Gespielt wird auf Deutsch, nachdem alle Texte (einige sind bereits in der jeweiligen Komplettversion für Uraufführungen in den Ursprungsländern vorgesehen) übersetzt und das ganze Material auf zirka anderthalb Kilo Theatersprengstoff reduziert ist. Mit 200.000 Euro insgesamt überwiegend finanziert von der Kulturstiftung des Bundes aus dem Fonds "Doppelpass", der Kooperationen zwischen freien und etablierten Kultureinrichtungen fördert.

Partner bei "Vor den Hunden" ist nicht das kommunal getragene Theater Bonn, sondern die Leipziger Schaubühne Lindenfels, wo das Werk Anfang März seine erfolgreiche Premiere feierte.
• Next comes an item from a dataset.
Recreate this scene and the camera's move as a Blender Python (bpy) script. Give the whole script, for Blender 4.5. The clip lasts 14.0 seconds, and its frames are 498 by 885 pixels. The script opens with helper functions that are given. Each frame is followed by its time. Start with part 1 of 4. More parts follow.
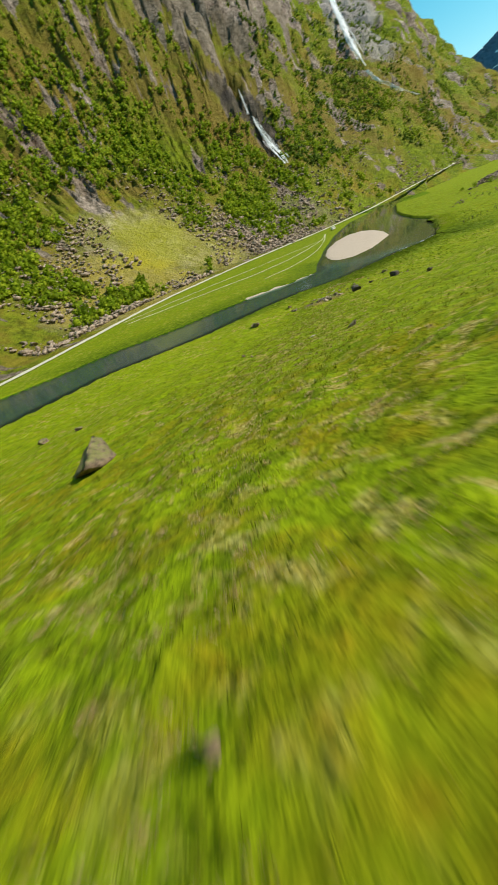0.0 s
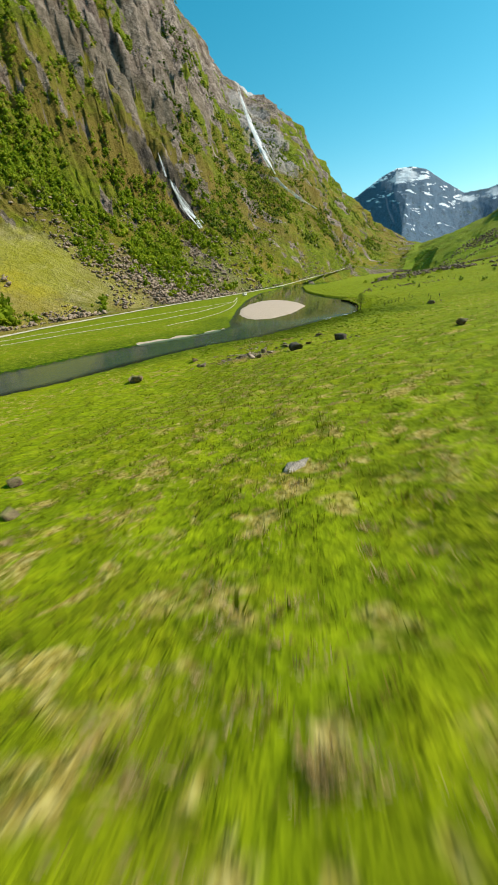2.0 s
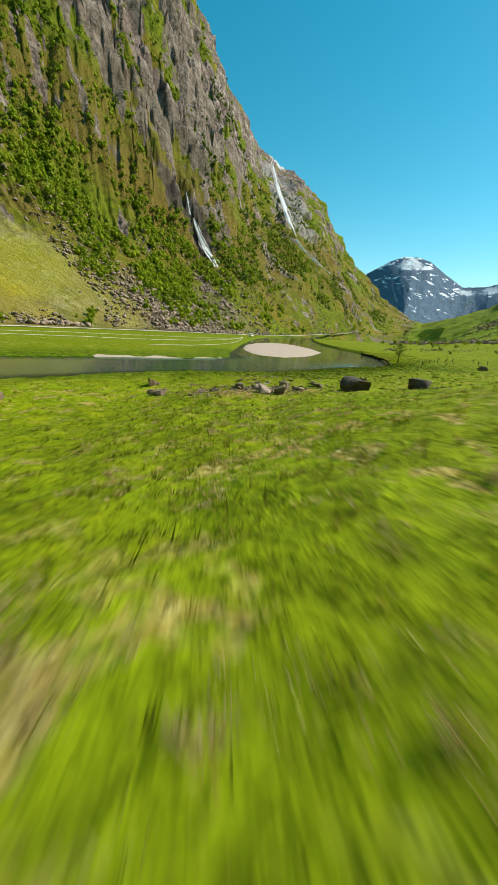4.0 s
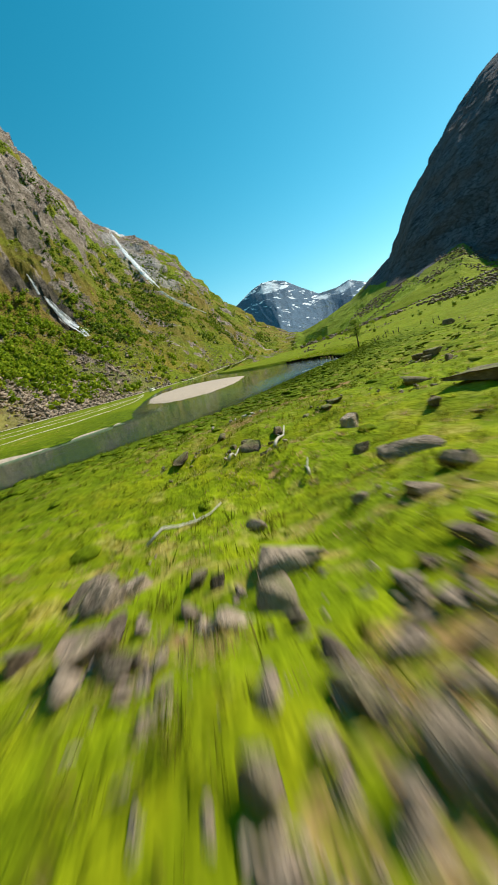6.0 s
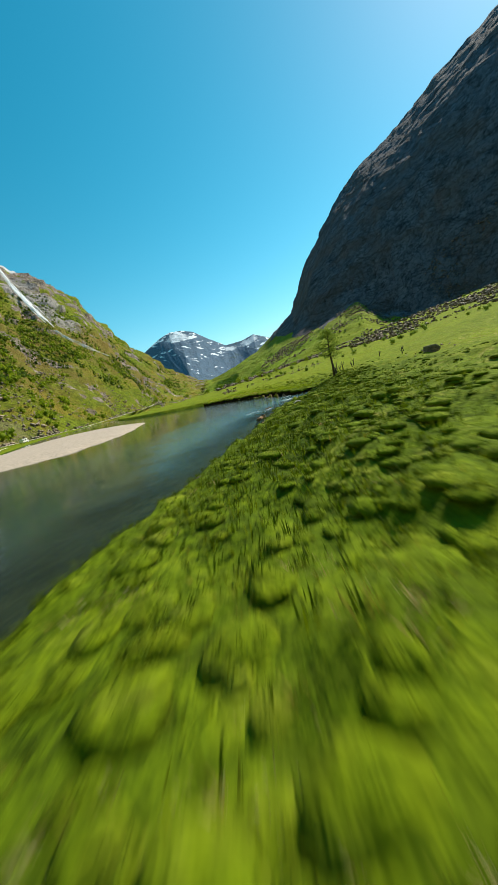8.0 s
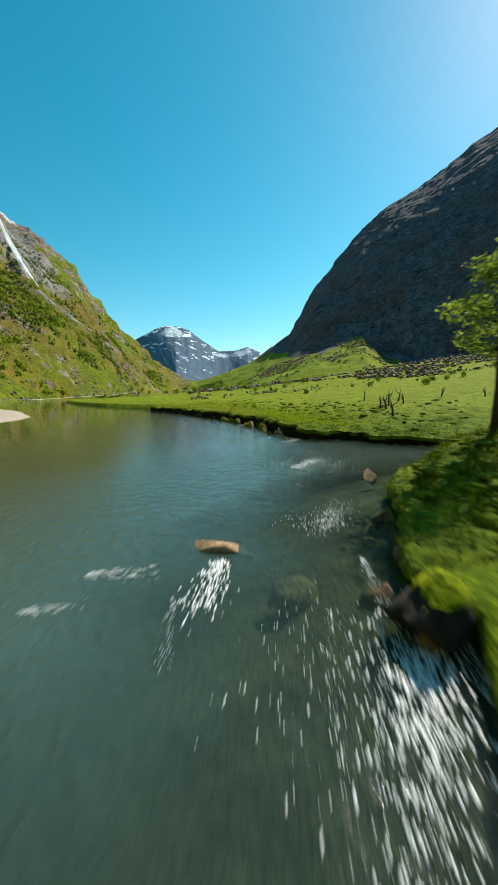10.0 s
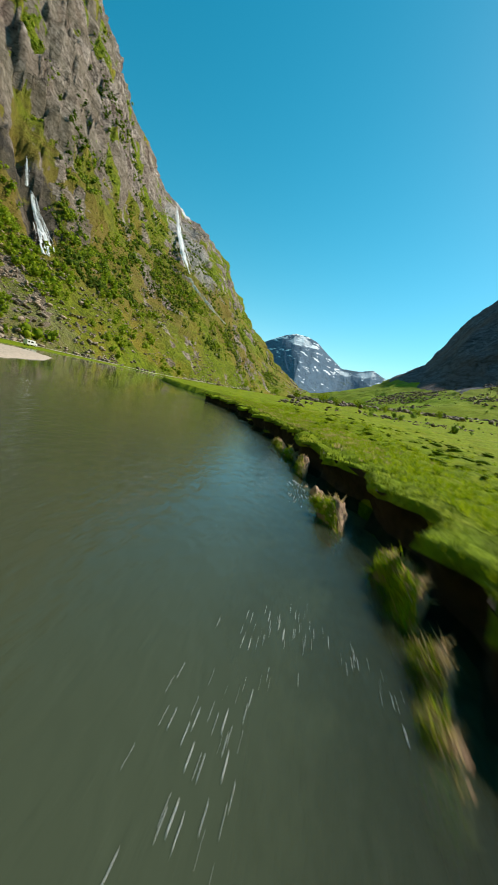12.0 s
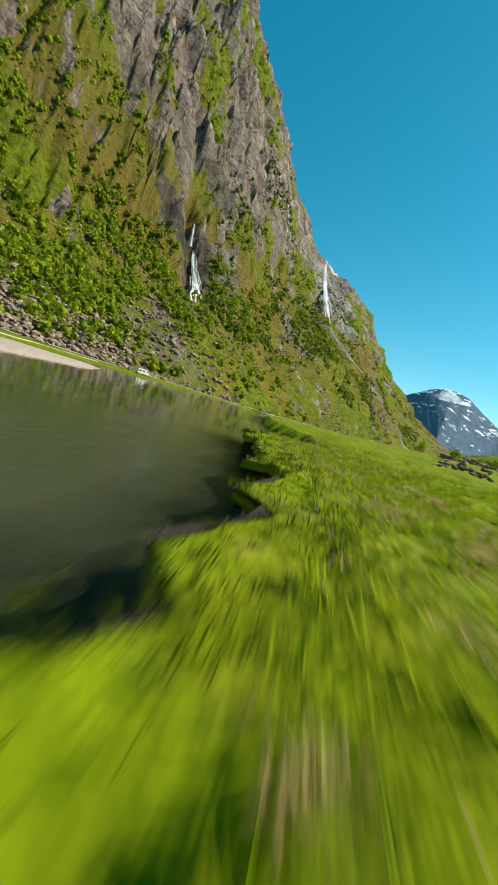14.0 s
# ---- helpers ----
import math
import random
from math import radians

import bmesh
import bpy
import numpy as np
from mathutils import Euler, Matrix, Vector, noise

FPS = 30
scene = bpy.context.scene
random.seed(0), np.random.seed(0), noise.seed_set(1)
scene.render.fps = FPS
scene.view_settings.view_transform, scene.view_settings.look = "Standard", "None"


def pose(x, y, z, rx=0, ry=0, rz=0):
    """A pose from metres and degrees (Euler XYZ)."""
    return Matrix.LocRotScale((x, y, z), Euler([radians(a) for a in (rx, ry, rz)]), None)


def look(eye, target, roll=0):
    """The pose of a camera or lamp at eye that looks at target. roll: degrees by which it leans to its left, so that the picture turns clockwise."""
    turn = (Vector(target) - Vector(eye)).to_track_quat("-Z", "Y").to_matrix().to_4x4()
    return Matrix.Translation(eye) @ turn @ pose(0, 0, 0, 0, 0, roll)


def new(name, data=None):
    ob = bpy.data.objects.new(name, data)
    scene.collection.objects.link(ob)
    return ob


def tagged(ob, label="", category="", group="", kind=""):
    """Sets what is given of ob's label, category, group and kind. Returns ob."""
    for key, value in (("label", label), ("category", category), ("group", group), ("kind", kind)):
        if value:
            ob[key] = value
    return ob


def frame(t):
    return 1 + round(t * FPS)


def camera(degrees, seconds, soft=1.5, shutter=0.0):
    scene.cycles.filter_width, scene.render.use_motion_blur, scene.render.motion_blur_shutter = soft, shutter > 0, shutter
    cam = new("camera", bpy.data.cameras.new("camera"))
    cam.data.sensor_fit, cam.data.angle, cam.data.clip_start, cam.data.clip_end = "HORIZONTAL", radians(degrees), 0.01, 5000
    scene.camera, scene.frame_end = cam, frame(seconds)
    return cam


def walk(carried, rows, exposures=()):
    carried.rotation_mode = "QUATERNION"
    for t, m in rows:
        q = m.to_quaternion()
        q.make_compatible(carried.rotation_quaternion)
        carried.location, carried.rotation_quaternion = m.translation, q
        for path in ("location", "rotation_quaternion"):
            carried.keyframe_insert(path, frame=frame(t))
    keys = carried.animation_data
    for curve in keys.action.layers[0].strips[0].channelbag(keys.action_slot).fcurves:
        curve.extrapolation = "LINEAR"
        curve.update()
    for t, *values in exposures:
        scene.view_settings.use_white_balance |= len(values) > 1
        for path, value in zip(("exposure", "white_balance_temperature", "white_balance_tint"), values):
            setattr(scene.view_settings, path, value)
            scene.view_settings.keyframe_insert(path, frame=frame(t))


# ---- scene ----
# ---------------------------------------------------------------- camera
cam = camera(69.40, 14.0, shutter=0.32)
PATH = [
    (0, (16.528, -91.604, 28.381), (9.029, -76.177, 18.096), -17.94),
    (0.5, (11.273, -81.468, 24.816), (5.701, -64.994, 14.939), -19.52),
    (1, (8.393, -70.246, 22.05), (4.612, -53.057, 12.55), -18.45),
    (1.5, (7.138, -60.79, 19.765), (4.606, -43.152, 10.684), -13.55),
    (2, (6.799, -52.387, 17.893), (4.906, -34.415, 9.326), -4.76),
    (2.2, (6.763, -49.683, 17.272), (4.926, -31.625, 8.873), -1.75),
    (4.3, (1.977, -12.682, 8.489), (0.771, 6.388, 2.584), 4.85),
    (4.5, (1.344, -8.998, 8.015), (0.425, 10.16, 2.35), 2.72),
    (5, (-0.0, 0.0, 6.863), (0.001, 19.327, 1.719), -3.14),
    (5.5, (-0.801, 8.172, 5.857), (0.39, 27.566, 1.122), -8.94),
    (6, (-1.369, 18.305, 4.907), (1.384, 37.632, 0.561), -14.17),
    (6.5, (-1.148, 27.319, 4.237), (3.237, 46.423, 0.259), -16.78),
    (7, (0.38, 37.183, 3.578), (6.415, 55.918, 0.029), -17.30),
    (7.2, (1.428, 40.592, 3.362), (7.945, 59.192, -0.038), -17.13),
    (9.3, (17.789, 75.425, 2.907), (27.612, 92.664, 0.397), -5.53),
    (9.5, (19.487, 78.212, 2.894), (29.265, 95.479, 0.394), -4.10),
    (10, (23.88, 85.109, 2.92), (33.255, 102.588, 0.357), -0.09),
    (10.5, (26.795, 90.01, 2.769), (35.435, 107.843, 0.063), 3.31),
    (11, (30.450, 96.030, 2.450), (37.940, 114.364, -0.339), 7.06),
    (11.5, (34.150, 102.950, 2.180), (40.158, 121.828, -0.564), 10.47),
    (12, (37.200, 109.500, 2.060), (41.417, 128.876, -0.545), 13.46),
    (12.5, (39.750, 116.200, 2.000), (42.226, 135.899, -0.408), 15.39),
    (13, (41.818, 123.326, 1.659), (42.418, 143.197, -0.524), 16.69),
    (13.5, (43.16, 131.532, 1.588), (41.929, 151.391, -0.44), 17.58),
    (14, (43.53, 140.152, 1.866), (40.396, 159.809, -0.081), 17.88),
]
walk(cam, [(t, look(eye, target, roll)) for t, eye, target, roll in PATH])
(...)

Etwa vier Stunden (inkl. einer Pause) muss man investieren für eine komprimierte Reise in die notwendig fragmentarische Anthologie poetisch verdichteter Krisen-Zustandsbeschreibungen.

Vorstellungen am 4. April (Bonner Premiere), sowie am 5., 10., 11., 12. April jeweils um 19 Uhr. Kartenreservierungen unter der Telefonnummer 0228/797901 oder auf www.theater-im-ballsaal.de. Es gib einen empfehlenswerten deutsch-englischen Programm-Katalog mit Text-Ausschnitten und Infos zu dem Konzept und den Autoren.